It was my first time to be in Tacloban, Leyte and how ironic to note that I went there not to enjoy the scenery of the place or appreciate the architecture of San Juanico Bridge, but as Guruji says, to pour forth into action the inner joy to serve.
I went on a sunny Friday weekend from Manila, together with several BeST teachers who happen to be my work colleagues. I kept my expectations low of the place, because the footage I got from the news is that the place is still in disarray and there’s still so much things to do in terms of relief and needs.
This is the worst place I have seen after a typhoon, to think that it’s been three weeks since Yolanda struck the city. The air in some area still stench of dead animals and unaccounted humans. Garbage and wastes littered the streets. There’s a semblance of normalcy in the city because local residents are doing what they can to move on—busy with cleaning and sweeping the streets, fixing roofs, laughing from their different experiences. But the fact remains that the trauma from what happened still lingers.
I am a volunteer for Art of Living Philippines, an international NGO dealing with stress elimination and inner peace. We were sent there to do Breath & Sound Therapy (BeST) for Yolanda survivors. It is a sound and breathing technique for kids and adults that can help them cope with trauma, so they can go on with their lives normally.

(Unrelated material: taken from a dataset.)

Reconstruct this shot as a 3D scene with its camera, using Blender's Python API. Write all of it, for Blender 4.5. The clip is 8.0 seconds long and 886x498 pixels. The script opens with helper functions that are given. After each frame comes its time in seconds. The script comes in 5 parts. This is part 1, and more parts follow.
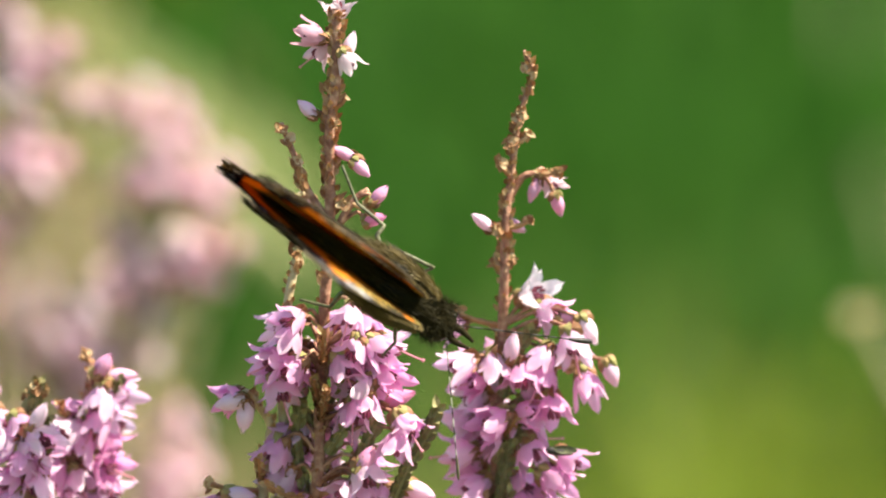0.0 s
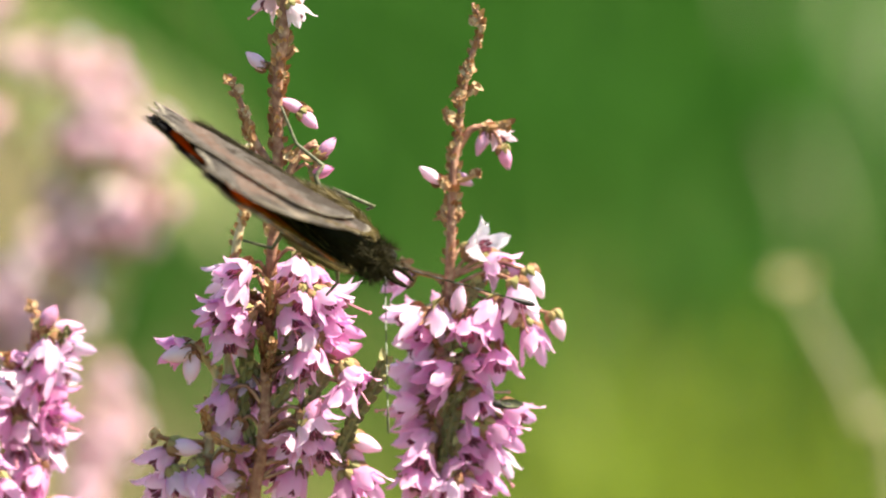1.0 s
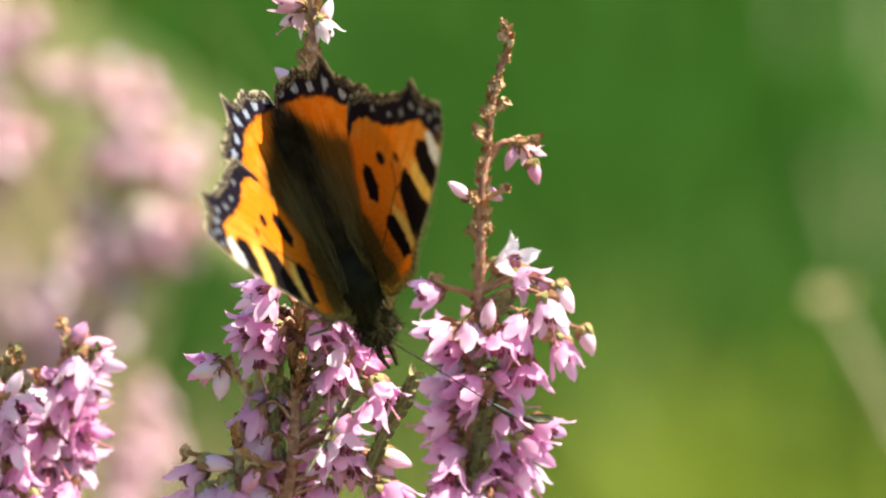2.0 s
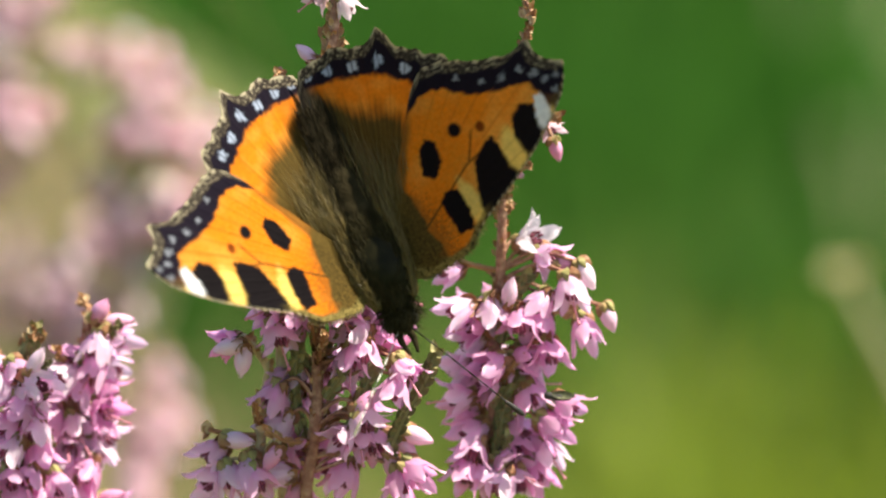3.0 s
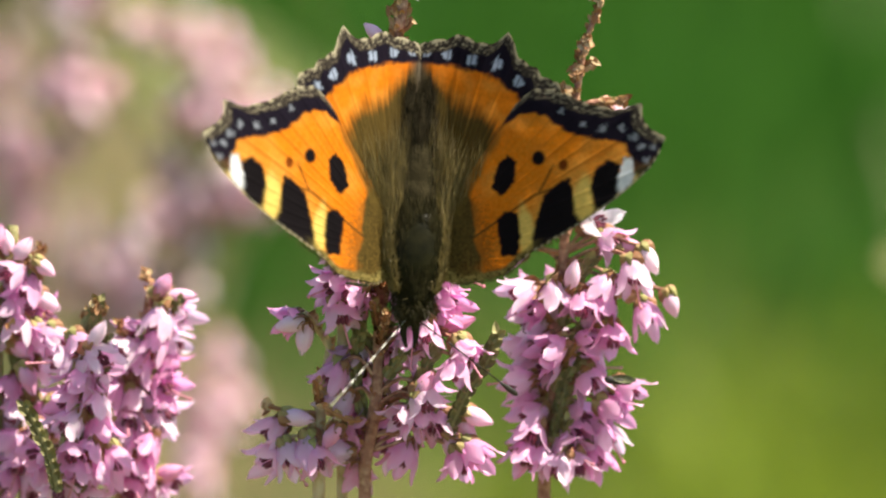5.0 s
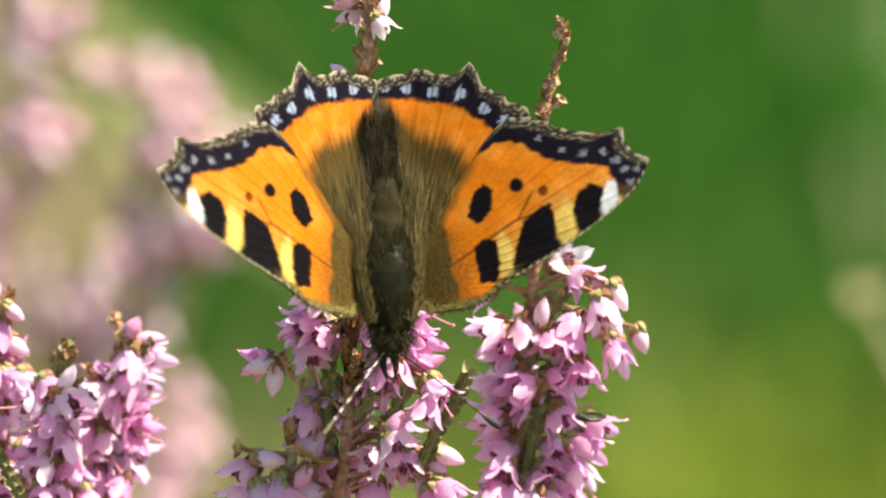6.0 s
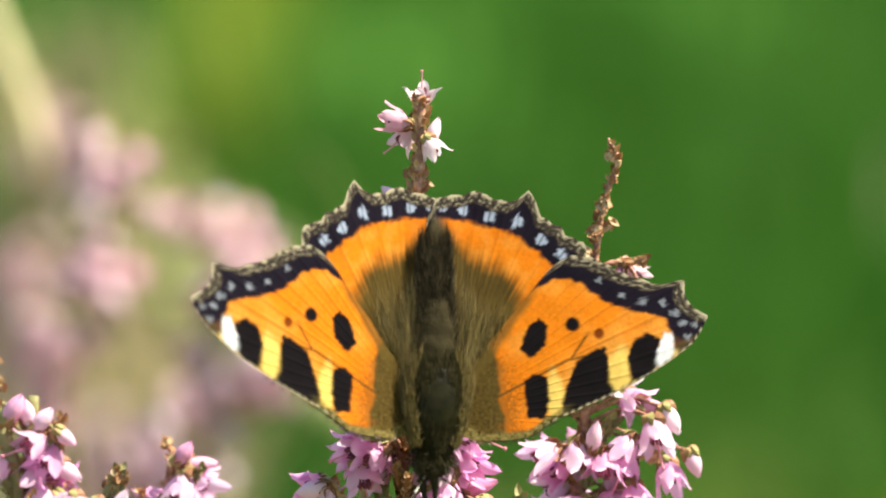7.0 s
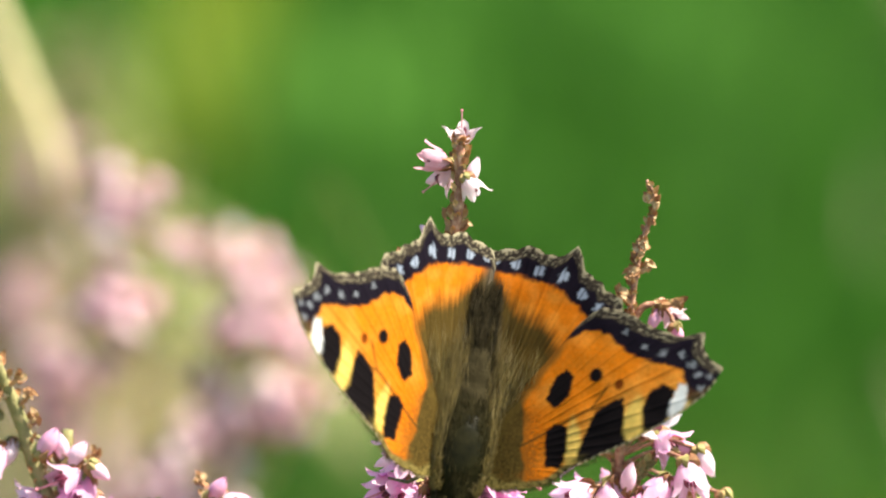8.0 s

We were divided into 3 groups so we can maximize coverage of the area. My first BeST salvo was in the morning of Saturday, November 30. We went to Barangay Anibong, a seaside community that was heavily affected by the typhoon. Residents were temporarily housed in a school. We went there around 10AM, and a group of volunteers from a local hospital is doing a medical mission. They are using the stage of the school so we have to make use of the flat ground fronting the stage for the BeST session. With sun shining brightly, and no shelter to cover from, we have to make use of the tiny shade from the stage so we can start with the games first. Initially, I started the program with 8 kids joining, but when the Tree Pose game started (a balance game, like mountain pose but standing with one leg), more kids joined. They were smiling and enjoying the fun, even if some of them are in direct sunlight. The best thing about this group is that they are very easy to follow instructions. When I say that they will close their eyes while saying OM, they follow. Very well behaved.
My second lead of the BeST was in the afternoon in Redemptorist Church. Most of the evacuees were sent home when we got there, so we have to make do with the remaining kids who are still there. We did our BeST inside the church. I have to keep my tone a little lower because some adults are praying inside. I started with exercises and stretching, telling them that this is just the same as what they do prior to flag ceremony in school (maybe, some of them missed going to school now). It’s good to know that most of them are laughing while doing it, a reassuring sight for a teacher to see.
I am reminded that to give without expecting anything in return is the true nature of divine love which we all should aspire. The unexplainable feeling of happiness that I felt from seeing kids laughing while they are doing the activities, and thanking us when we are to leave, is a momentous treasure that I will keep for the rest of my life. Teaching BeST connects me to these kids, and makes them a part of me. This connectivity dissolves barriers that separate our happiness from their happiness.
I commit myself to doing more of this in the future, amidst busy routines, because it breaks my boundary of what love truly is; that loving every human being unconditionally is our true Self.
My perspective of things gets deeper as I practice seva regularly. As the famous saying said, we come to realize that the true measure of our lives is not how much we have gained for ourselves, but how much we have given to others.